> Short task: Each line below should be retyped exactly, with no pictures.
::::::
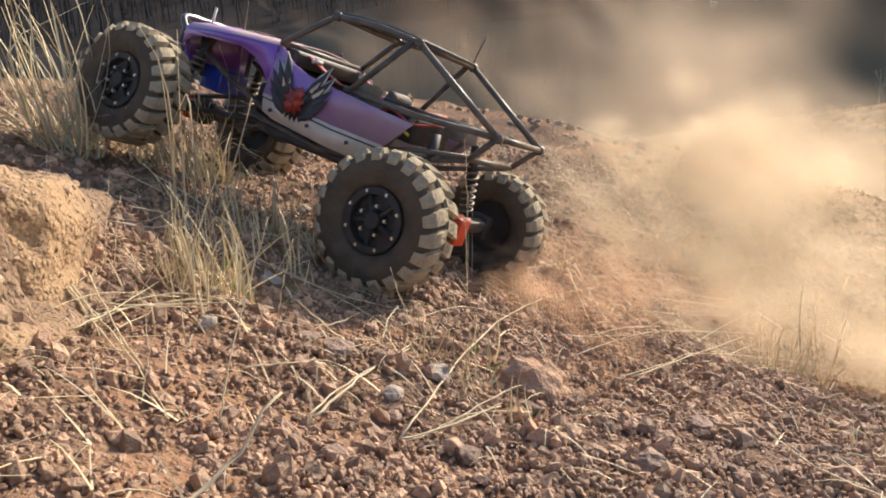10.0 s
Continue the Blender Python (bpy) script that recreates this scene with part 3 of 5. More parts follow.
    for y in (-0.033, 0.033):
        bm = bmesh.new()
        disc(bm, (0.216, y, 0.093), (1, 0, 0.05), 0.0035, 0.012, 10, 0.003)
        part("body_mount", bm, M_SILVER, car, "small pale body mount")
    # roof and cage
    RF, RR, TR, A = (-0.0085, 0.066, 0.173), (-0.120, 0.067, 0.174), (-0.239, 0.061, 0.111), (0.042, 0.081, 0.125)
    f = lambda p, s: (p[0], p[1] * s, p[2])
    for s in (1, -1):
        bar("pillar_front", [f(A, s), f(RF, s)], 0.0036)
        bar("roof_rail", [f(RF, s), f((-0.064, 0.068, 0.1765), s), f(RR, s)], 0.0036, n=3)
        bar("rear_stay", [f(RR, s), f(TR, s)], 0.0036)
        bar("pillar_middle", [f((-0.112, 0.067, 0.173), s), f((-0.064, 0.079, 0.103), s)], 0.0034)
        bar("upper_rail", [f((-0.055, 0.077, 0.103), s), f((-0.15, 0.074, 0.103), s), f(TR, s)], 0.0034)
        bar("upper_rail", [f((-0.09, 0.05, 0.106), s), f((-0.16, 0.048, 0.108), s), f((-0.236, 0.046, 0.111), s)], 0.0028)
        bar("lower_rail", [f((0.10, 0.042, 0.034), s), f((-0.02, 0.048, 0.026), s), f((-0.10, 0.055, 0.038), s), f((-0.21, 0.056, 0.078), s)], 0.0036)
        bar("lower_rail", [f((-0.10, 0.068, 0.052), s), f((-0.16, 0.064, 0.07), s), f((-0.214, 0.058, 0.082), s)], 0.003)
        bar("tail_drop", [f(TR, s), f((-0.214, 0.057, 0.080), s)], 0.0034)
        bar("brace", [f((-0.108, 0.067, 0.04), s), f((-0.148, 0.075, 0.1), s)], 0.003)
        bar("front_strut", [f((0.19, 0.05, 0.085), s), f((0.13, 0.045, 0.06), s), f((0.05, 0.05, 0.04), s)], 0.0032)
        bar("front_strut", [f((0.195, 0.045, 0.10), s), f((0.185, 0.04, 0.05), s)], 0.003)
        for q in (RF, RR, TR):
            bm = bmesh.new()
            disc(bm, f(q, s), (0, s, 0.3), 0.0052, 0.007, 10)
            part("cage_joint", bm, M_TUBE, car)
    for a in (RF, RR, TR, A):
        bar("cross_tube", [f(a, 1), f(a, -1)], 0.0034)
    bar("cross_tube", [(-0.214, 0.057, 0.080), (-0.214, -0.057, 0.080)], 0.0032)
    bar("cross_tube", [(-0.150, 0.074, 0.104), (-0.150, -0.074, 0.104)], 0.003)
    bm = bmesh.new()
    rows = [[(x, y, 0.1785 + 0.004 * math.sin(math.pi * k / 5) - 0.02 * abs(y) ** 1.5 * 8 * 0.1) for y in (-0.062, -0.05, -0.025, 0, 0.025, 0.05, 0.062)]
            for k, x in enumerate((-0.004, -0.02, -0.05, -0.08, -0.105, -0.124))]
    sheet(bm, rows, 0.002)
    part("roof_panel", bm, M_ROOF, car, "grey dusty roof panel")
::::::
> Result for this exercise:
10.0 s
Continue the Blender Python (bpy) script that recreates this scene with part 3 of 5. More parts follow.
    for y in (-0.033, 0.033):
        bm = bmesh.new()
        disc(bm, (0.216, y, 0.093), (1, 0, 0.05), 0.0035, 0.012, 10, 0.003)
        part("body_mount", bm, M_SILVER, car, "small pale body mount")
    # roof and cage
    RF, RR, TR, A = (-0.0085, 0.066, 0.173), (-0.120, 0.067, 0.174), (-0.239, 0.061, 0.111), (0.042, 0.081, 0.125)
    f = lambda p, s: (p[0], p[1] * s, p[2])
    for s in (1, -1):
        bar("pillar_front", [f(A, s), f(RF, s)], 0.0036)
        bar("roof_rail", [f(RF, s), f((-0.064, 0.068, 0.1765), s), f(RR, s)], 0.0036, n=3)
        bar("rear_stay", [f(RR, s), f(TR, s)], 0.0036)
        bar("pillar_middle", [f((-0.112, 0.067, 0.173), s), f((-0.064, 0.079, 0.103), s)], 0.0034)
        bar("upper_rail", [f((-0.055, 0.077, 0.103), s), f((-0.15, 0.074, 0.103), s), f(TR, s)], 0.0034)
        bar("upper_rail", [f((-0.09, 0.05, 0.106), s), f((-0.16, 0.048, 0.108), s), f((-0.236, 0.046, 0.111), s)], 0.0028)
        bar("lower_rail", [f((0.10, 0.042, 0.034), s), f((-0.02, 0.048, 0.026), s), f((-0.10, 0.055, 0.038), s), f((-0.21, 0.056, 0.078), s)], 0.0036)
        bar("lower_rail", [f((-0.10, 0.068, 0.052), s), f((-0.16, 0.064, 0.07), s), f((-0.214, 0.058, 0.082), s)], 0.003)
        bar("tail_drop", [f(TR, s), f((-0.214, 0.057, 0.080), s)], 0.0034)
        bar("brace", [f((-0.108, 0.067, 0.04), s), f((-0.148, 0.075, 0.1), s)], 0.003)
        bar("front_strut", [f((0.19, 0.05, 0.085), s), f((0.13, 0.045, 0.06), s), f((0.05, 0.05, 0.04), s)], 0.0032)
        bar("front_strut", [f((0.195, 0.045, 0.10), s), f((0.185, 0.04, 0.05), s)], 0.003)
        for q in (RF, RR, TR):
            bm = bmesh.new()
            disc(bm, f(q, s), (0, s, 0.3), 0.0052, 0.007, 10)
            part("cage_joint", bm, M_TUBE, car)
    for a in (RF, RR, TR, A):
        bar("cross_tube", [f(a, 1), f(a, -1)], 0.0034)
    bar("cross_tube", [(-0.214, 0.057, 0.080), (-0.214, -0.057, 0.080)], 0.0032)
    bar("cross_tube", [(-0.150, 0.074, 0.104), (-0.150, -0.074, 0.104)], 0.003)
    bm = bmesh.new()
    rows = [[(x, y, 0.1785 + 0.004 * math.sin(math.pi * k / 5) - 0.02 * abs(y) ** 1.5 * 8 * 0.1) for y in (-0.062, -0.05, -0.025, 0, 0.025, 0.05, 0.062)]
            for k, x in enumerate((-0.004, -0.02, -0.05, -0.08, -0.105, -0.124))]
    sheet(bm, rows, 0.002)
    part("roof_panel", bm, M_ROOF, car, "grey dusty roof panel")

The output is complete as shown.